Плечи Кати вздрагивали.
Только теперь я понял, как дорог был для Кати Владимир. Больше, чем каждому из нас, а его любили все…
— Где держат Константина? — тихо спросил я.
— Не знаю… Старались узнать, но пока ничего не вышло, — Катя говорила едва слышно.
— Больше никого не взяли?
— Говорят, на заводе Мясникова кого-то взяли, но кого именно — не знаю. Взяли профессора Клумова и из «корпуса самообороны» какого-то начальника.
— Фамилию этого предателя знаете?
— Нет.
— Хоть что-нибудь говорили они о нем?
— Ни слова.
— Откуда же тогда…
— Константина неожиданно окружили на улице. Он крикнул ребятам, что их предал… Больше он ничего не успел сказать.
Несколько минут мы молчали.
— А как Фролов и Иванов?
— Работают еще.
— У вас СД не было?
— Нет.
— Вы должны срочно выйти в отряд или переменить квартиру, — решительно сказал я.
— Что вы! Неужели думаете, что Константин… Нет, он фашистским палачам ничего не скажет, — горячо заговорила девушка, — а кроме Владимира и Константина, про нашу работу никто не знает.

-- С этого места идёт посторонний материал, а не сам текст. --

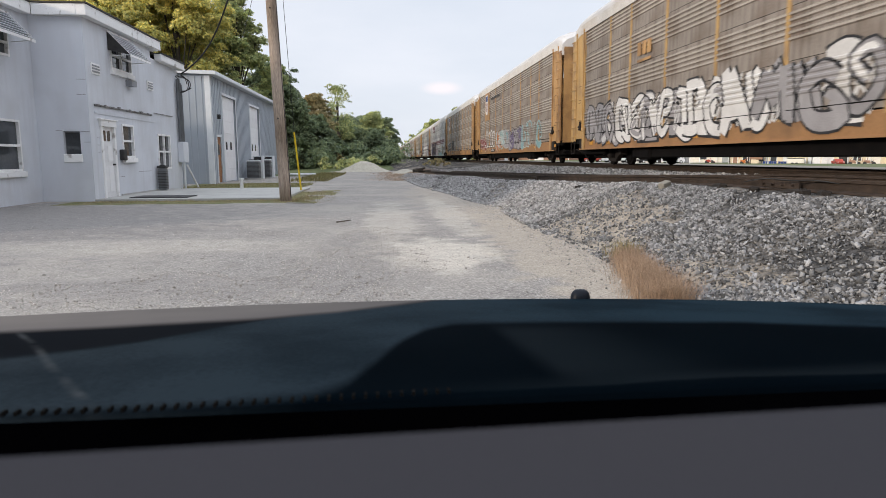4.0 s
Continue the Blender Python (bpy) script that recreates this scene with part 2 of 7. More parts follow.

— Катенька, я верю, я знаю, что Константин не выдаст… и все-таки конспирация требует, чтобы вы скрылись, — убеждал я ее.
В этот момент в землянку зашли комиссар Родин и Лещеня. Я им кратко рассказал о случившемся.
Печальную весть нужно было сообщить Марии Сенько. Анатолий Чернов привел ее в землянку. Мария взглядом обвела нас, внимательно посмотрела на Катю и дрожащими губами прошептала:
— Катя, что случилось?
Катя обняла Марию.
— Владимир погиб… Константин…
— Погиб… — едва слышно повторила Мария. Она освободилась из Катиных объятий и твердыми шагами вышла из землянки.
Я нашел ее за лагерем. Мария сидела на краю окопа и невидящими глазами смотрела вдаль.
— Мы все вместе с вами горюем, Мария, — проговорил я.
Она крепко сжала мою руку.
— Мы, комсомольцы, в первые дни войны поклялись бороться против оккупантов. Мои братья погибли на боевом посту…
— Константин жив, — нерешительно произнес я.